* START *
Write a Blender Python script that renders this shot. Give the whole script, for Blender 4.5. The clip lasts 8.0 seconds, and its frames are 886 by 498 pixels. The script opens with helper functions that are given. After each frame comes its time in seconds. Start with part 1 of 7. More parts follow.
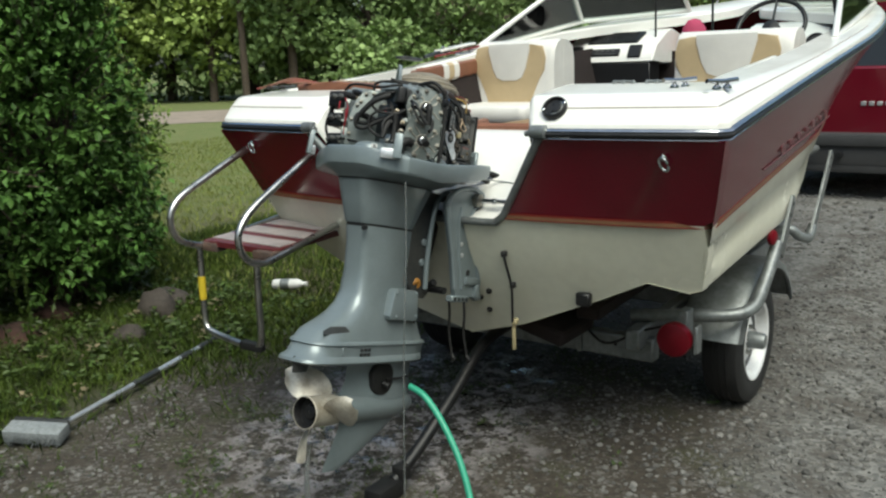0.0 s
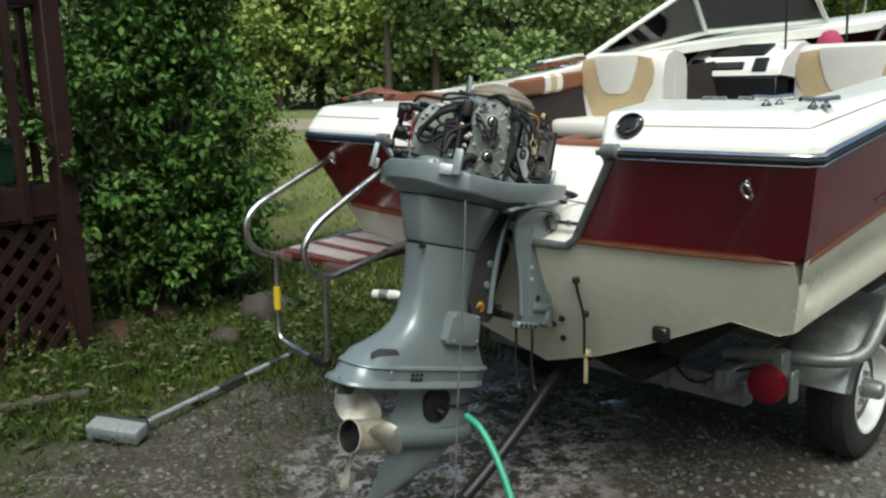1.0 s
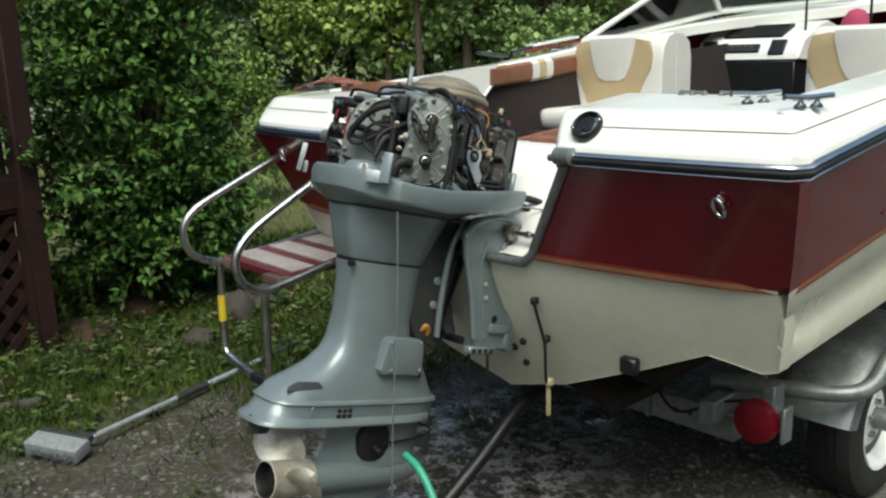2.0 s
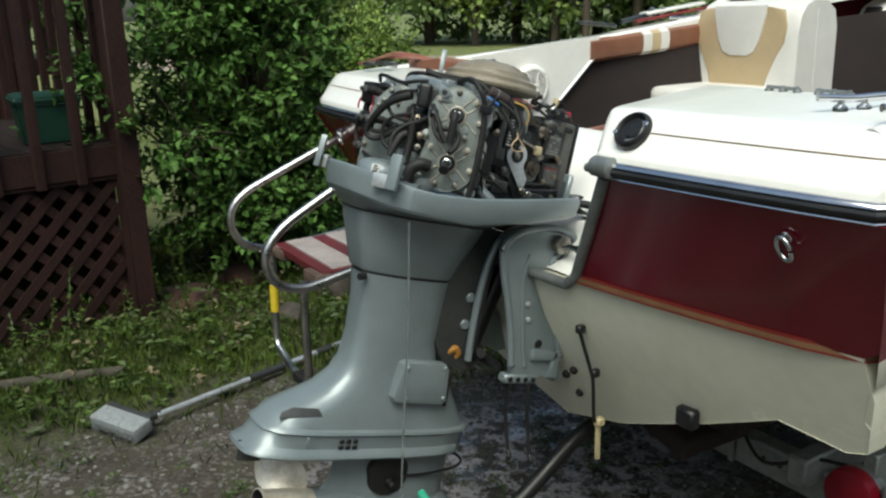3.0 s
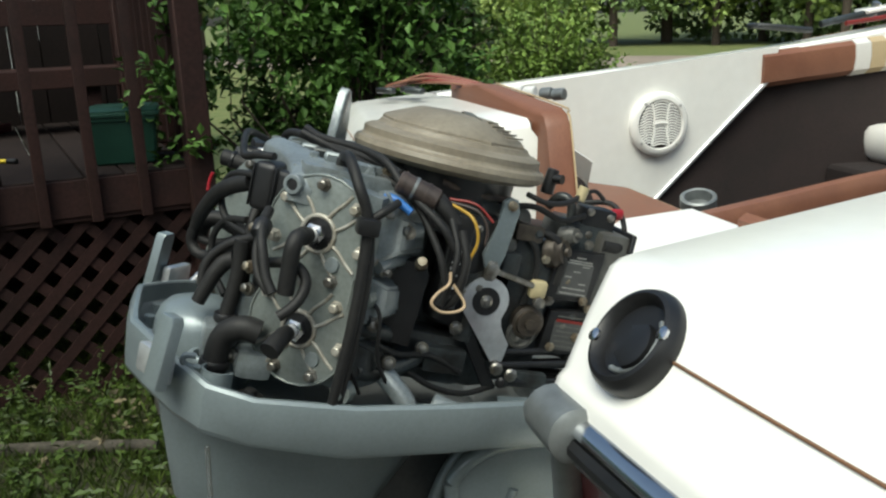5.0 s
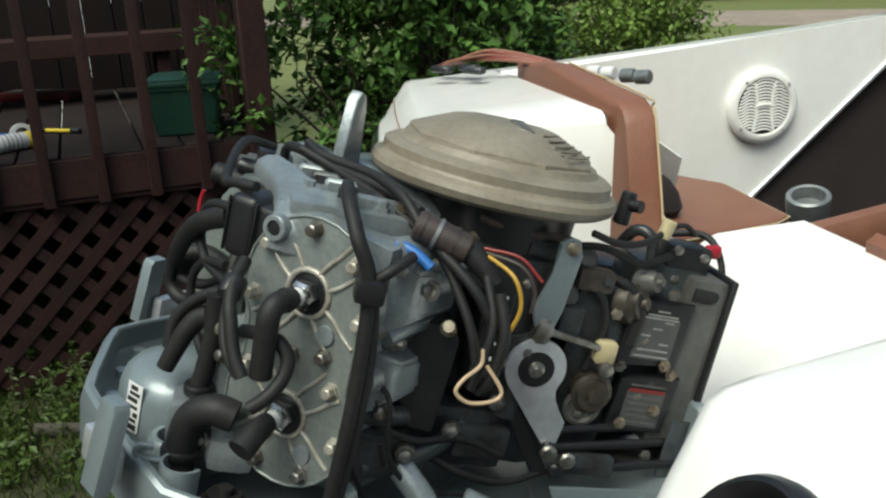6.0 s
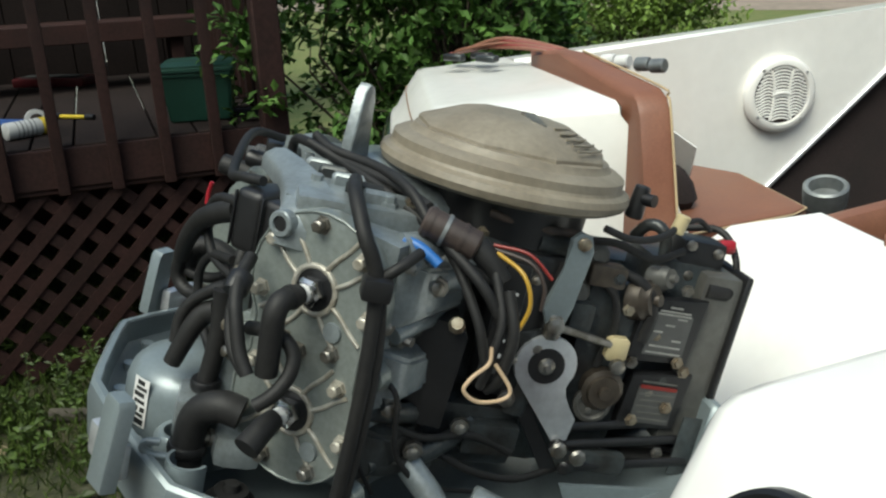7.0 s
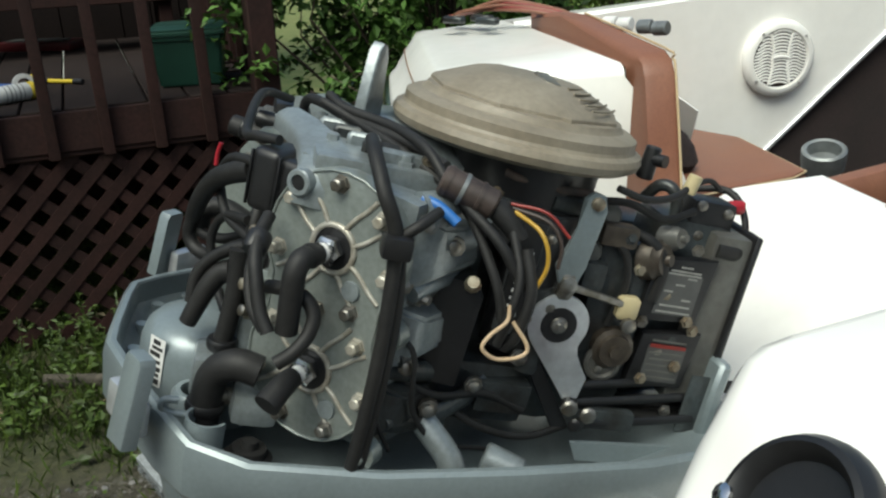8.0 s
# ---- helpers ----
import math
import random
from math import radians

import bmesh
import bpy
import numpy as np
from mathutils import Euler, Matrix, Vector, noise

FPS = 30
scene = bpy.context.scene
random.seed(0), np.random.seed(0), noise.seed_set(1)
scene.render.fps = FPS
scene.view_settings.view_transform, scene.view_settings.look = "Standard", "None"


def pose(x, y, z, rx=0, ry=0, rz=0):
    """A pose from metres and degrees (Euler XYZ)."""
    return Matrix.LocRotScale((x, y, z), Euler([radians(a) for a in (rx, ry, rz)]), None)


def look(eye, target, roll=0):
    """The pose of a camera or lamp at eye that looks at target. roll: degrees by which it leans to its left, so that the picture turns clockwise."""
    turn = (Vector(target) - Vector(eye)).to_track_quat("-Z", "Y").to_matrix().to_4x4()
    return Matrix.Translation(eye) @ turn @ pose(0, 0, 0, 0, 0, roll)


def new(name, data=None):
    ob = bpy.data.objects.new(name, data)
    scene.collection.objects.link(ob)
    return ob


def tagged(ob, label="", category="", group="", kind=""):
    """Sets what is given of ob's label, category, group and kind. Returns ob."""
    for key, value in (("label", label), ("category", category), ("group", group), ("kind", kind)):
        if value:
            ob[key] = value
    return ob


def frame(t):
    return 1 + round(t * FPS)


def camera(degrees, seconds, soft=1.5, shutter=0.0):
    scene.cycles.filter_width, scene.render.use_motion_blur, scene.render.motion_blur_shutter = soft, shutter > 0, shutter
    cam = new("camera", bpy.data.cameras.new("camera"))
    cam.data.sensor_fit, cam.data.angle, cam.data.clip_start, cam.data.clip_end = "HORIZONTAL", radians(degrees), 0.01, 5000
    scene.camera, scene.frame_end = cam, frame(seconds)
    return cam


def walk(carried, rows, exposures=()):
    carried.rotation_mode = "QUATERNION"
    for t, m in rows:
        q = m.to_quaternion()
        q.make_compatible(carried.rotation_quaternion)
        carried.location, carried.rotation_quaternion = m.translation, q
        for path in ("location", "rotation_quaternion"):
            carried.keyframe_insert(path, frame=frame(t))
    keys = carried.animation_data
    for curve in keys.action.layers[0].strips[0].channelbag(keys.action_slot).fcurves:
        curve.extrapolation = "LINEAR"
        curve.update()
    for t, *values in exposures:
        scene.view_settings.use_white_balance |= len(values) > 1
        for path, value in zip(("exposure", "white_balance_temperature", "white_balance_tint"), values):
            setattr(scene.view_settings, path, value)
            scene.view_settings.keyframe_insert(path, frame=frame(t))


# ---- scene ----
cam = camera(54.1, 8.0, 2.3)
PATH = [
    (0, (1.769, -2.179, 1.433), (0.622, -0.597, 1.004), -2.2),
    (0.5, (1.77, -2.103, 1.426), (0.561, -0.582, 0.952), -4.2),
    (1, (1.848, -1.914, 1.428), (0.455, -0.535, 1.032), -1.5),
    (2.5, (1.753, -1.265, 1.477), (0.26, -0.032, 0.975), -2.1),
    (3, (1.72, -1.029, 1.5), (0.068, -0.033, 0.971), -1.5),
    (3.5, (1.6, -0.801, 1.486), (-0.062, 0.164, 0.934), -1.5),
    (4, (1.467, -0.573, 1.498), (-0.255, 0.281, 0.945), -3.1),
    (4.5, (1.276, -0.288, 1.503), (-0.551, 0.294, 0.936), -2.7),
    (5, (1.029, -0.173, 1.493), (-0.832, 0.345, 0.974), -1.9),
    (6.5, (0.799, -0.055, 1.518), (-1.076, 0.214, 0.878), -3.0),
    (7, (0.799, -0.065, 1.516), (-1.075, 0.225, 0.881), -2.7),
    (7.5, (0.801, -0.075, 1.511), (-1.033, 0.219, 0.769), -2.3),
    (8, (0.8, -0.088, 1.512), (-1.045, 0.223, 0.805), -2.5),
]
walk(cam, [(t, look(eye, target, roll)) for t, eye, target, roll in PATH], [(0, 0.38, 6500, -3), (8, 0.38, 6500, -3)])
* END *
**STATED TASK**
Extract all the data above exactly, excluding every picture.

**TASK SOLUTION**
Write a Blender Python script that renders this shot. Give the whole script, for Blender 4.5. The clip lasts 8.0 seconds, and its frames are 886 by 498 pixels. The script opens with helper functions that are given. After each frame comes its time in seconds. Start with part 1 of 7. More parts follow.
0.0 s
1.0 s
2.0 s
3.0 s
5.0 s
6.0 s
7.0 s
8.0 s
# ---- helpers ----
import math
import random
from math import radians

import bmesh
import bpy
import numpy as np
from mathutils import Euler, Matrix, Vector, noise

FPS = 30
scene = bpy.context.scene
random.seed(0), np.random.seed(0), noise.seed_set(1)
scene.render.fps = FPS
scene.view_settings.view_transform, scene.view_settings.look = "Standard", "None"


def pose(x, y, z, rx=0, ry=0, rz=0):
    """A pose from metres and degrees (Euler XYZ)."""
    return Matrix.LocRotScale((x, y, z), Euler([radians(a) for a in (rx, ry, rz)]), None)


def look(eye, target, roll=0):
    """The pose of a camera or lamp at eye that looks at target. roll: degrees by which it leans to its left, so that the picture turns clockwise."""
    turn = (Vector(target) - Vector(eye)).to_track_quat("-Z", "Y").to_matrix().to_4x4()
    return Matrix.Translation(eye) @ turn @ pose(0, 0, 0, 0, 0, roll)


def new(name, data=None):
    ob = bpy.data.objects.new(name, data)
    scene.collection.objects.link(ob)
    return ob


def tagged(ob, label="", category="", group="", kind=""):
    """Sets what is given of ob's label, category, group and kind. Returns ob."""
    for key, value in (("label", label), ("category", category), ("group", group), ("kind", kind)):
        if value:
            ob[key] = value
    return ob


def frame(t):
    return 1 + round(t * FPS)


def camera(degrees, seconds, soft=1.5, shutter=0.0):
    scene.cycles.filter_width, scene.render.use_motion_blur, scene.render.motion_blur_shutter = soft, shutter > 0, shutter
    cam = new("camera", bpy.data.cameras.new("camera"))
    cam.data.sensor_fit, cam.data.angle, cam.data.clip_start, cam.data.clip_end = "HORIZONTAL", radians(degrees), 0.01, 5000
    scene.camera, scene.frame_end = cam, frame(seconds)
    return cam


def walk(carried, rows, exposures=()):
    carried.rotation_mode = "QUATERNION"
    for t, m in rows:
        q = m.to_quaternion()
        q.make_compatible(carried.rotation_quaternion)
        carried.location, carried.rotation_quaternion = m.translation, q
        for path in ("location", "rotation_quaternion"):
            carried.keyframe_insert(path, frame=frame(t))
    keys = carried.animation_data
    for curve in keys.action.layers[0].strips[0].channelbag(keys.action_slot).fcurves:
        curve.extrapolation = "LINEAR"
        curve.update()
    for t, *values in exposures:
        scene.view_settings.use_white_balance |= len(values) > 1
        for path, value in zip(("exposure", "white_balance_temperature", "white_balance_tint"), values):
            setattr(scene.view_settings, path, value)
            scene.view_settings.keyframe_insert(path, frame=frame(t))


# ---- scene ----
cam = camera(54.1, 8.0, 2.3)
PATH = [
    (0, (1.769, -2.179, 1.433), (0.622, -0.597, 1.004), -2.2),
    (0.5, (1.77, -2.103, 1.426), (0.561, -0.582, 0.952), -4.2),
    (1, (1.848, -1.914, 1.428), (0.455, -0.535, 1.032), -1.5),
    (2.5, (1.753, -1.265, 1.477), (0.26, -0.032, 0.975), -2.1),
    (3, (1.72, -1.029, 1.5), (0.068, -0.033, 0.971), -1.5),
    (3.5, (1.6, -0.801, 1.486), (-0.062, 0.164, 0.934), -1.5),
    (4, (1.467, -0.573, 1.498), (-0.255, 0.281, 0.945), -3.1),
    (4.5, (1.276, -0.288, 1.503), (-0.551, 0.294, 0.936), -2.7),
    (5, (1.029, -0.173, 1.493), (-0.832, 0.345, 0.974), -1.9),
    (6.5, (0.799, -0.055, 1.518), (-1.076, 0.214, 0.878), -3.0),
    (7, (0.799, -0.065, 1.516), (-1.075, 0.225, 0.881), -2.7),
    (7.5, (0.801, -0.075, 1.511), (-1.033, 0.219, 0.769), -2.3),
    (8, (0.8, -0.088, 1.512), (-1.045, 0.223, 0.805), -2.5),
]
walk(cam, [(t, look(eye, target, roll)) for t, eye, target, roll in PATH], [(0, 0.38, 6500, -3), (8, 0.38, 6500, -3)])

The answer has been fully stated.